Interventions of childhood obesity include promoting a balanced diet and increased frequency of physical activity.  But, with the complexity behind childhood obesity, it requires other interventions as well.  Vos, Wit, Pikl, Kruff and Houdijk (2011) stated their family-based cognitive behavioral multidisciplinary lifestyle treatment “aims to establish long-term weight reduction and stabilization, reduction of obesity related health consequences and improvement of self-image by change of lifestyle and learning cognitive behavioral techniques” (Vos et al., 2011).  

Education and physical activity should be provided to the whole family in order to ensure successful lifestyle change to occur for the child.  It is hoped that by encouraging whole family participation that a lasting positive outcome would result. 

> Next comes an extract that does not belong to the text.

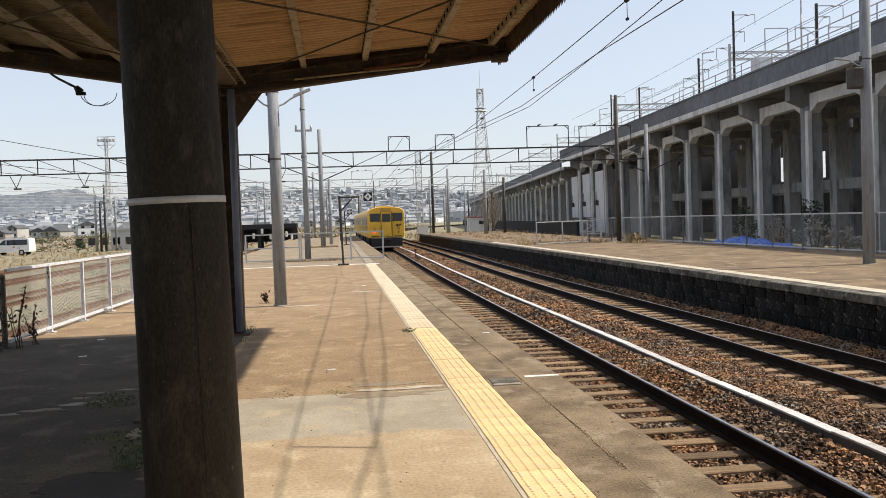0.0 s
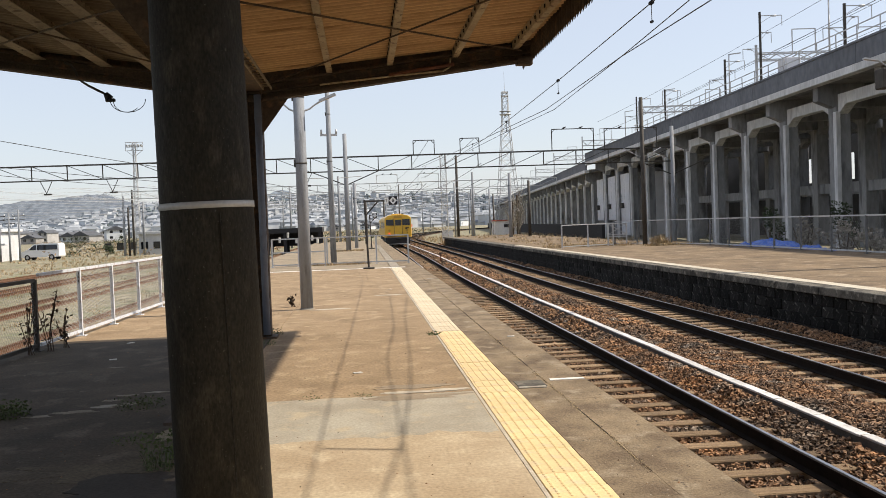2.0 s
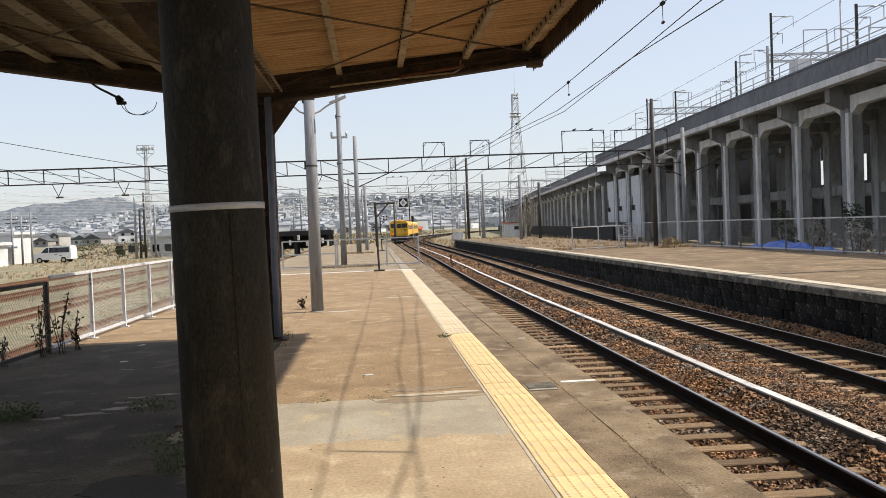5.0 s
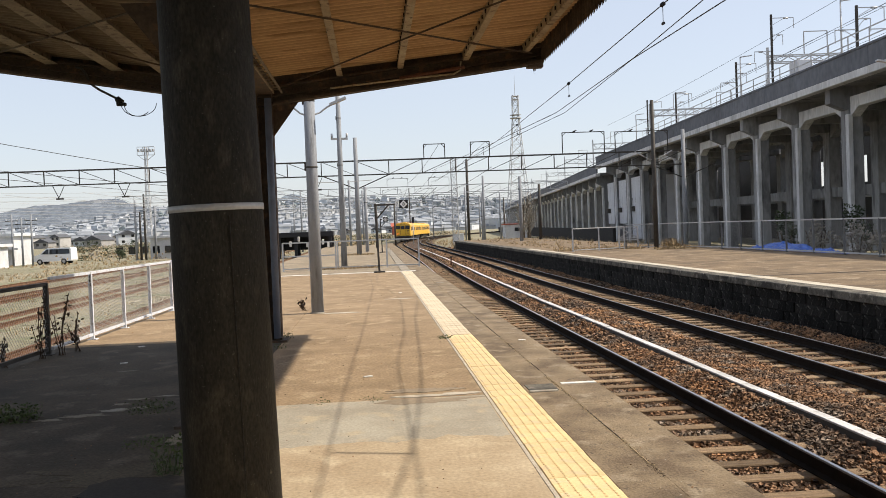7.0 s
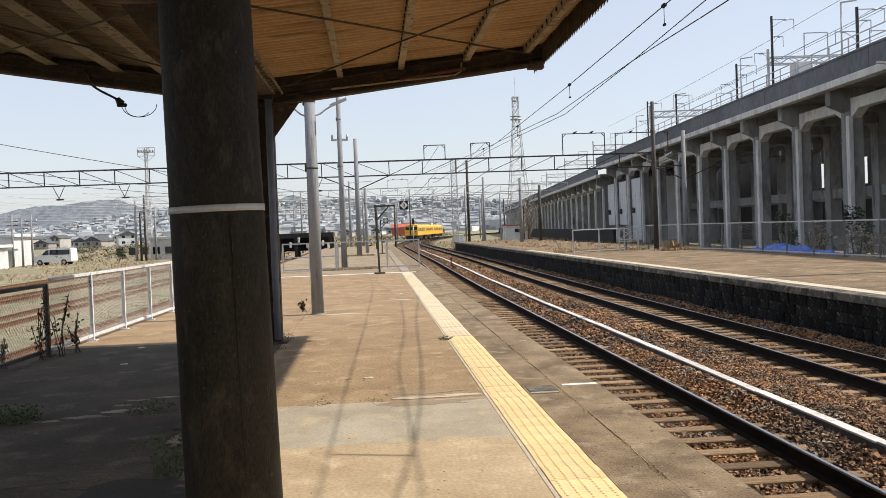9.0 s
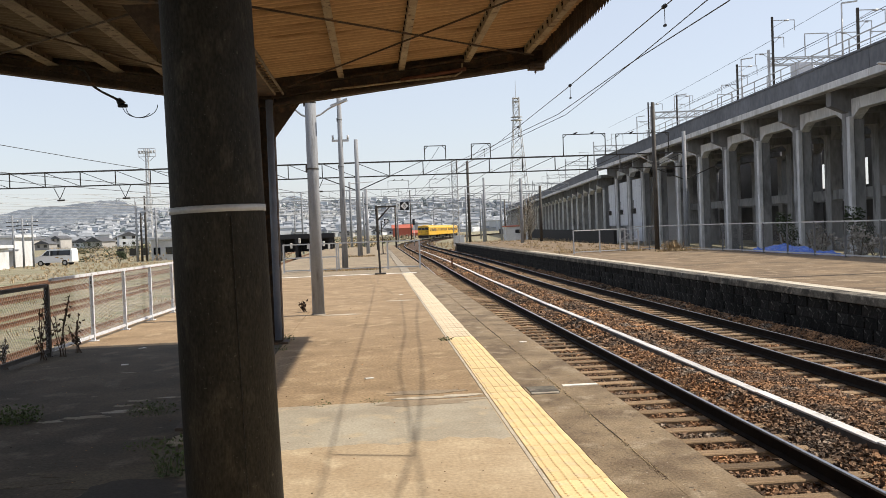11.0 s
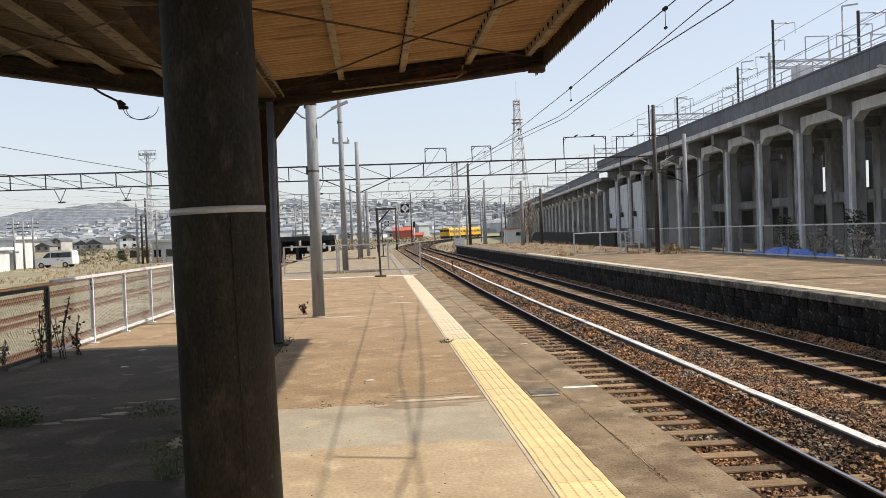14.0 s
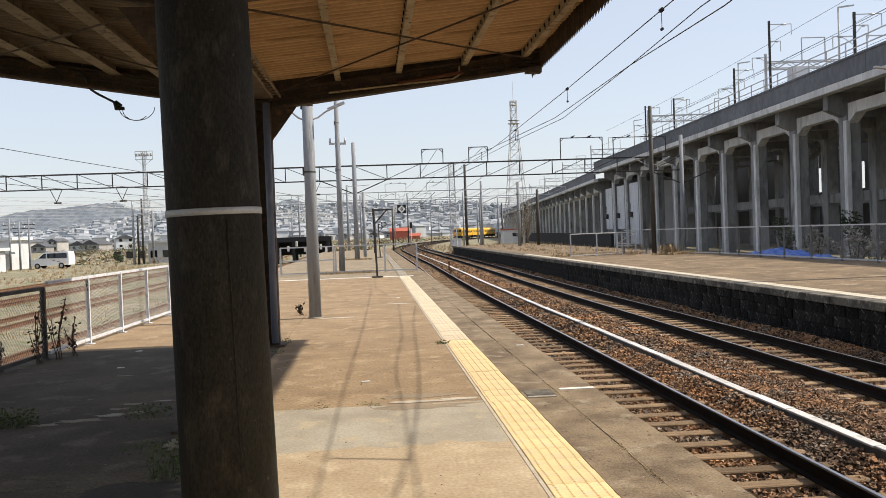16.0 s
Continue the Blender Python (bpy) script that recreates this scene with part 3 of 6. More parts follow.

Pender, Murdaugh and Parsons (2011) stated “the significant role the family plays in the development of both health-promotion and health-damaging behaviors, beginning at a very early age is well documented” (p. 243).  Golley, Magarey, Baur, Steinbeck and Daniels (2007) stated “parenting-skills training combined with promoting a health family lifestyle may be an effective approach to weigh management in prepurbertal children, particularly boys” (p. 517).

Critical Outcome Indicators

            Outcome indicators aim to achieve results that matter to the patient (Larrabee, 2012).   Critical outcome indicators include improved BMI, improved laboratory measurements, improved health behavior, improved dietary patterns and increased frequency of physical activity. 

Goals and Purpose

The health goal is to improve outcomes of obese children living in rural Tulare County, California.  Quality goals are to improve access to diagnostics, early treatment and continuity of care with the use of evidence-based practices that include family participation.  Quality measures include the participant’s understanding of the nature of obesity, treatment, the negative impact of obesity on lifestyle and overall health.  These aspects will be measured through documentation of BMI status, weight classification, percent of physical activity and nutritional counseling.

Purpose Statement

            The purpose of the EBP proposal is to promote health and well being in overweight/obese children and their whole family through participation in a nine-week multi-component, family-based community intervention program.